По свидетельству М. М. Геденштрома, служившего чиновником в администрации Н. И. Трескина, "все делалось по личному усмотрению, народ принимался за малолетних, наказания были строгие, пьянства и преступлений не было".
Один из чиновников губернского правления в Тобольске, лично знавший сибирского генерал-губернатора И. Б. Пестеля, вспоминал впоследствии о нем: "Отдавая должную справедливость достоинствам Пестеля, нельзя скрыть, что он был властолюбив, восприимчив и желчен; отсюда проистекали все порывы самовластия его. По ложному расчету он хотел управлять более страхом.

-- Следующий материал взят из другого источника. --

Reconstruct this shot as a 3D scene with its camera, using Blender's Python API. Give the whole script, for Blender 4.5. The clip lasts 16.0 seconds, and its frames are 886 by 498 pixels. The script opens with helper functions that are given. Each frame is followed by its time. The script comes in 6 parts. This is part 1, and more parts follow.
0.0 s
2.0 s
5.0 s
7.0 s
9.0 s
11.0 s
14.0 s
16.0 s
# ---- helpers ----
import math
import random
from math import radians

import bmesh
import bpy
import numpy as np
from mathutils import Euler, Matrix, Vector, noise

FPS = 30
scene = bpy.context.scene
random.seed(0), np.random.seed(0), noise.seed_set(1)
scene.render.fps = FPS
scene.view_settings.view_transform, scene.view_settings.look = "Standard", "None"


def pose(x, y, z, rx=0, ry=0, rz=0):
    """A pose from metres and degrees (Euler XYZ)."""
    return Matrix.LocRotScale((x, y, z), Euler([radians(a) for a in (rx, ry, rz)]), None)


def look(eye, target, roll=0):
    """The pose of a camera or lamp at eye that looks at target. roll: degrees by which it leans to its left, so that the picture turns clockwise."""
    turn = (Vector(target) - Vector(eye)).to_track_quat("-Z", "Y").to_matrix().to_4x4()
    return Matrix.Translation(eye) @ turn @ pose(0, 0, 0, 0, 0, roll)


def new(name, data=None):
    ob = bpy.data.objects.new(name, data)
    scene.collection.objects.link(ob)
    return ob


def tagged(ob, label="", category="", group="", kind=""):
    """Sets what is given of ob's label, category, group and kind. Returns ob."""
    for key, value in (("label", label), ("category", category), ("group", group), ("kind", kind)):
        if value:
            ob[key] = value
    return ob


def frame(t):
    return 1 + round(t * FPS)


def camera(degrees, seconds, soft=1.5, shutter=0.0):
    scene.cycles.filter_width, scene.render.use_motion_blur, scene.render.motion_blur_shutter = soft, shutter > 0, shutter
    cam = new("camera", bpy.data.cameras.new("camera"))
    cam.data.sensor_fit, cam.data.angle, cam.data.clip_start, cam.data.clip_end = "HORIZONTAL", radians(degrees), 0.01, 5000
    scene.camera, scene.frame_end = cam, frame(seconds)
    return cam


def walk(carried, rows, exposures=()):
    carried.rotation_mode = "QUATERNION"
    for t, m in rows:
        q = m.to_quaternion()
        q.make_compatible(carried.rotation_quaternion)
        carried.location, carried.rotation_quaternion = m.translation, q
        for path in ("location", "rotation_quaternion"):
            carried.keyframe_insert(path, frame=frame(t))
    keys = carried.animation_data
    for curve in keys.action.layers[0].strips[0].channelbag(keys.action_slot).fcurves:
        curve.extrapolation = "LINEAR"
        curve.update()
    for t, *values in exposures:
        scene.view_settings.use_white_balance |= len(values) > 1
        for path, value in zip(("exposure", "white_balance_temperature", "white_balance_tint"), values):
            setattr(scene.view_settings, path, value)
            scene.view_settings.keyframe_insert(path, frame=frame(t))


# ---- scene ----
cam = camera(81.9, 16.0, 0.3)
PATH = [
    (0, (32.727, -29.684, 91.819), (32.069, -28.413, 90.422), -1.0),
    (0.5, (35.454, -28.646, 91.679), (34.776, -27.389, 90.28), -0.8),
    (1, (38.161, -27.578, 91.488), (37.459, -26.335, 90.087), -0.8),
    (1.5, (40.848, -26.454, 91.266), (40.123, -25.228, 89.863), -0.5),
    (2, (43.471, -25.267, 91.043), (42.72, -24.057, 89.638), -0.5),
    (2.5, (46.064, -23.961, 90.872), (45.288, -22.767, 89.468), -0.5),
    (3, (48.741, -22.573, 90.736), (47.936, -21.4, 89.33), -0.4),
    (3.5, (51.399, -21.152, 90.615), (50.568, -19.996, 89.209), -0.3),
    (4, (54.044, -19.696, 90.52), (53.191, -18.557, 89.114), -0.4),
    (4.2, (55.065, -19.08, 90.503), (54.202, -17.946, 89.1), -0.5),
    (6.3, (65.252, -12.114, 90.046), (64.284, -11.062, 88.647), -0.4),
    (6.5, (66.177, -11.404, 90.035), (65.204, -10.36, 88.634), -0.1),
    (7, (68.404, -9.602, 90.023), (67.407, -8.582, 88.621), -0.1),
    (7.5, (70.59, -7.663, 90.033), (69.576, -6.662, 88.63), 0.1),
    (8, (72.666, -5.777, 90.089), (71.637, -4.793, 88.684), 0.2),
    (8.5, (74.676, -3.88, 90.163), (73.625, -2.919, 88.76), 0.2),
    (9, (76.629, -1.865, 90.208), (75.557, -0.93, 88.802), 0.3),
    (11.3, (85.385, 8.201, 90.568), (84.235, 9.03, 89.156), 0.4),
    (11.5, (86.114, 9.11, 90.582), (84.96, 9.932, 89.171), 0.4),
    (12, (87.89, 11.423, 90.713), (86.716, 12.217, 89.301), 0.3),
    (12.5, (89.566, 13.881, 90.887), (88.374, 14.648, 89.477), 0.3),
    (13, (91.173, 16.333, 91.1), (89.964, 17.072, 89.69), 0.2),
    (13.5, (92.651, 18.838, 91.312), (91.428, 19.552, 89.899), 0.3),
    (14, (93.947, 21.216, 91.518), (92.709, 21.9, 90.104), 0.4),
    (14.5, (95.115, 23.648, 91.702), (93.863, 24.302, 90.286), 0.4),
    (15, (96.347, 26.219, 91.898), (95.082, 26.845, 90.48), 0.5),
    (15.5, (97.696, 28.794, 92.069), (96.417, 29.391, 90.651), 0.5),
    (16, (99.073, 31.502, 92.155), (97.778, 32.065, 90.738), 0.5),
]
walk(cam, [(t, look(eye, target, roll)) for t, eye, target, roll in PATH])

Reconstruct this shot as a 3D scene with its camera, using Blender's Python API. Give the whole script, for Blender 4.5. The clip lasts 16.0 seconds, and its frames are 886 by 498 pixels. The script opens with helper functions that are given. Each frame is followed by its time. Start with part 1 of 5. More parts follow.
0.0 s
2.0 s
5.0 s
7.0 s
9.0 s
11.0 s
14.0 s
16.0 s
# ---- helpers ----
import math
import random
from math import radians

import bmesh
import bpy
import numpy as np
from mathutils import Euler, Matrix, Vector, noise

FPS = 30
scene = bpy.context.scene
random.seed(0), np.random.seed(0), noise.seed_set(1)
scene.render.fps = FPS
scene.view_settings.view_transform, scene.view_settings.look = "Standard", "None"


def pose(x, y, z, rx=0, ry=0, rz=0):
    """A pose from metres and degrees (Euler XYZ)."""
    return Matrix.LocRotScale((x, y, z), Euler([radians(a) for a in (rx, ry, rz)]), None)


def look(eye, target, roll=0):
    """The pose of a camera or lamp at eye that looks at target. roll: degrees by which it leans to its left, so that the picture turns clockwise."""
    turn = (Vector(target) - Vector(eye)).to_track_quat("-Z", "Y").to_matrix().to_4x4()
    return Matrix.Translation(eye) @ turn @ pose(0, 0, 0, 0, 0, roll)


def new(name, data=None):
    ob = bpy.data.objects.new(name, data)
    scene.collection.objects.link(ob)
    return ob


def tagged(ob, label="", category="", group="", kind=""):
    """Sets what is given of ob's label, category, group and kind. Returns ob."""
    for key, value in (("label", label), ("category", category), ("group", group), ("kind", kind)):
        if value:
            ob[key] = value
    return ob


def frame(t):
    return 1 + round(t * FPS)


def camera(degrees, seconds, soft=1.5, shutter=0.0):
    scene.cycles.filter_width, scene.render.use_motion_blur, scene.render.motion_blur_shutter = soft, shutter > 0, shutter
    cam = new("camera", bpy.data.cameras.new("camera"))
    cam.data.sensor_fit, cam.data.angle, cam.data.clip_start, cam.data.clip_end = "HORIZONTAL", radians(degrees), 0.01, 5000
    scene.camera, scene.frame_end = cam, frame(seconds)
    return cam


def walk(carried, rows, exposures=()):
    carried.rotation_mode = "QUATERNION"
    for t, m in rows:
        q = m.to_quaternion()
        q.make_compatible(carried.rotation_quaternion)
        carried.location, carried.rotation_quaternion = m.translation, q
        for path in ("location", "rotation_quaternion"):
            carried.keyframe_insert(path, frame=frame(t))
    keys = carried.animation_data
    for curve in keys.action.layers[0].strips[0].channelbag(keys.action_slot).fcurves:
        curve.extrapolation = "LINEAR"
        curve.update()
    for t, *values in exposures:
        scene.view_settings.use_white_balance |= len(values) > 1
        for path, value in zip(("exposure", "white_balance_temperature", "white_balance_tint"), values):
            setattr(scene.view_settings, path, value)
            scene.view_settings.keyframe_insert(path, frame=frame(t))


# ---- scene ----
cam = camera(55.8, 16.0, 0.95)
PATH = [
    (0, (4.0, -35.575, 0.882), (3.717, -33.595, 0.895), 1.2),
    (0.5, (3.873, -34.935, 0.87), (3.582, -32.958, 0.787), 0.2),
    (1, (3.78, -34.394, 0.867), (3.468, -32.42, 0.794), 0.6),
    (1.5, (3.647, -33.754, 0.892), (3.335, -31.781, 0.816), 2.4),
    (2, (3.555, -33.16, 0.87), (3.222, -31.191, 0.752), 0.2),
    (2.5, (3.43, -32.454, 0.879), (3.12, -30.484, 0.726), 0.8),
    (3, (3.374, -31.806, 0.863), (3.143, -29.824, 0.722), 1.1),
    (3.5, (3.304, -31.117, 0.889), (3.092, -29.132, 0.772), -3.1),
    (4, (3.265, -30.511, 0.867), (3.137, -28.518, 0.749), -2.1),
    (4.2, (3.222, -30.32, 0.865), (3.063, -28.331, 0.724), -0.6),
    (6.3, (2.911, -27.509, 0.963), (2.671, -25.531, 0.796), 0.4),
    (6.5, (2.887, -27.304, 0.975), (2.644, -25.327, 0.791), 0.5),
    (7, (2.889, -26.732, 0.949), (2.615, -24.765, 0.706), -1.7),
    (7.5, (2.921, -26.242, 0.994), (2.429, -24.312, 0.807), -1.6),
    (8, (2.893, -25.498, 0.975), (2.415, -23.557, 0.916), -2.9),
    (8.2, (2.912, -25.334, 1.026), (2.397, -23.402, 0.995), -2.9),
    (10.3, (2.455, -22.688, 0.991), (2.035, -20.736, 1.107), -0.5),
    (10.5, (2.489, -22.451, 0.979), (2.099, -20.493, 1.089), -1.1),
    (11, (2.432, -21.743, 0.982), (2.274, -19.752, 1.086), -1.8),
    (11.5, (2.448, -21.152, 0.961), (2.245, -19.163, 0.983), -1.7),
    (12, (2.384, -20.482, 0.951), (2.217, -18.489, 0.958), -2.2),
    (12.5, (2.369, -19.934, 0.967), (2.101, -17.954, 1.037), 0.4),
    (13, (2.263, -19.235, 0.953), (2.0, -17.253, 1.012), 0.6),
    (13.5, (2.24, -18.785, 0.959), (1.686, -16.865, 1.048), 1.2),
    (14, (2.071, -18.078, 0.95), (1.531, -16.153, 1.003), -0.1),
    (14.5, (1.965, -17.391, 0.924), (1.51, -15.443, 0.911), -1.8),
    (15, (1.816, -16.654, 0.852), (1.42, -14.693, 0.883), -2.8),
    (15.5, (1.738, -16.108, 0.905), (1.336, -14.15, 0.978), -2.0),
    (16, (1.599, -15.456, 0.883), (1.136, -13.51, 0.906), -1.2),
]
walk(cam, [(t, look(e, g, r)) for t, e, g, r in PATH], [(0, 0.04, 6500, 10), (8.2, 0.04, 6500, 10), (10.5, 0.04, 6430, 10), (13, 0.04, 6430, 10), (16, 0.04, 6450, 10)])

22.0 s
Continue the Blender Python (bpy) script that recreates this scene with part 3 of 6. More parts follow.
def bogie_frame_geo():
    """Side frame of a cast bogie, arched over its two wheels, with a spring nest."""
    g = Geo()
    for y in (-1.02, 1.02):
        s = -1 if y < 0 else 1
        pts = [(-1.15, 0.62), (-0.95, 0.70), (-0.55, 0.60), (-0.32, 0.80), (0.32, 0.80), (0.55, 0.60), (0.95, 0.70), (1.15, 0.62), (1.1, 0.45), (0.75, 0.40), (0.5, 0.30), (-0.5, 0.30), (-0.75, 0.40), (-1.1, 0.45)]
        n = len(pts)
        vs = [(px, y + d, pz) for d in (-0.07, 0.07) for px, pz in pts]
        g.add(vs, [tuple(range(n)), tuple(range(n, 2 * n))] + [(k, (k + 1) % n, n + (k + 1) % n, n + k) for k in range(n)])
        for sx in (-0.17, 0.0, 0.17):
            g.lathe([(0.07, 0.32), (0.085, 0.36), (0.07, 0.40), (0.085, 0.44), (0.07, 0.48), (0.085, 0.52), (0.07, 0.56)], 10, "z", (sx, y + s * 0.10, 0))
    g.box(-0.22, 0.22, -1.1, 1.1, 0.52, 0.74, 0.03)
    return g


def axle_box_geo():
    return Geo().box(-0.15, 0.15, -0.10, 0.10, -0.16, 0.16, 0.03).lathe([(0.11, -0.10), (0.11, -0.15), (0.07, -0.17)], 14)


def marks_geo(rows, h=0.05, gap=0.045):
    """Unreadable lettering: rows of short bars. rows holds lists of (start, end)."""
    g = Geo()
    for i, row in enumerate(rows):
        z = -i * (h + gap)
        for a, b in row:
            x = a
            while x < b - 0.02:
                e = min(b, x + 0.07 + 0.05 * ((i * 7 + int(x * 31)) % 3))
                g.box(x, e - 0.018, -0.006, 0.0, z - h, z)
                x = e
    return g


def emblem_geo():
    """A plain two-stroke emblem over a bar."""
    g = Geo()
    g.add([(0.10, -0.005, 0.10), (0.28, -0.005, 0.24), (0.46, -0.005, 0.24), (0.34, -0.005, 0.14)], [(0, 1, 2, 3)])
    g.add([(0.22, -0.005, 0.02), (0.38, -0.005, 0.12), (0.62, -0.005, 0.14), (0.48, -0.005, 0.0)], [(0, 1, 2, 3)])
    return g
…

Будучи сам деятелен и честен, он не любил в службе ленивых и взяточников: первых называл трутнями и удалял от дела, а последних - пиявицами и преследовал их до могилы… Но при сем том я убежден, что он не был злонамеренным начальником. Другие дела и другие люди - он управлял бы справедливее и умереннее, потому что был умен, деятелен и бескорыстен, в чем отдают ему справедливость самые враги его; даже бывший министр юстиции И. И. Дмитриев".
Одним из результатов политики, проводившейся И. Б. Пестелем и его сторонниками в Сибирском управлении, стало резкое ограничение господства купечества. Самые влиятельные из купцов, посмевшие выступить против генерал-губернатора и его ставленников на постах губернаторов в Иркутске, Тобольске и Томске, были отданы под суд. Судебное преследование сибирских купцов облегчалось тем, что в стремлении к наживе они преступали не только закон, но и элементарные нормы морали. Они беззастенчиво грабили местное население, повышая цены на свои товары и навязывая ему некачественные продукты.
Господство купечества в Сибири сменилось в период правления генерал-губернатора Пестеля господством чиновничества. Эта перемена выразилась в снижении на какое-то время цен на хлеб и другие продукты питания, а также в заметном повышении материального благосостояния работников Сибирской администрации.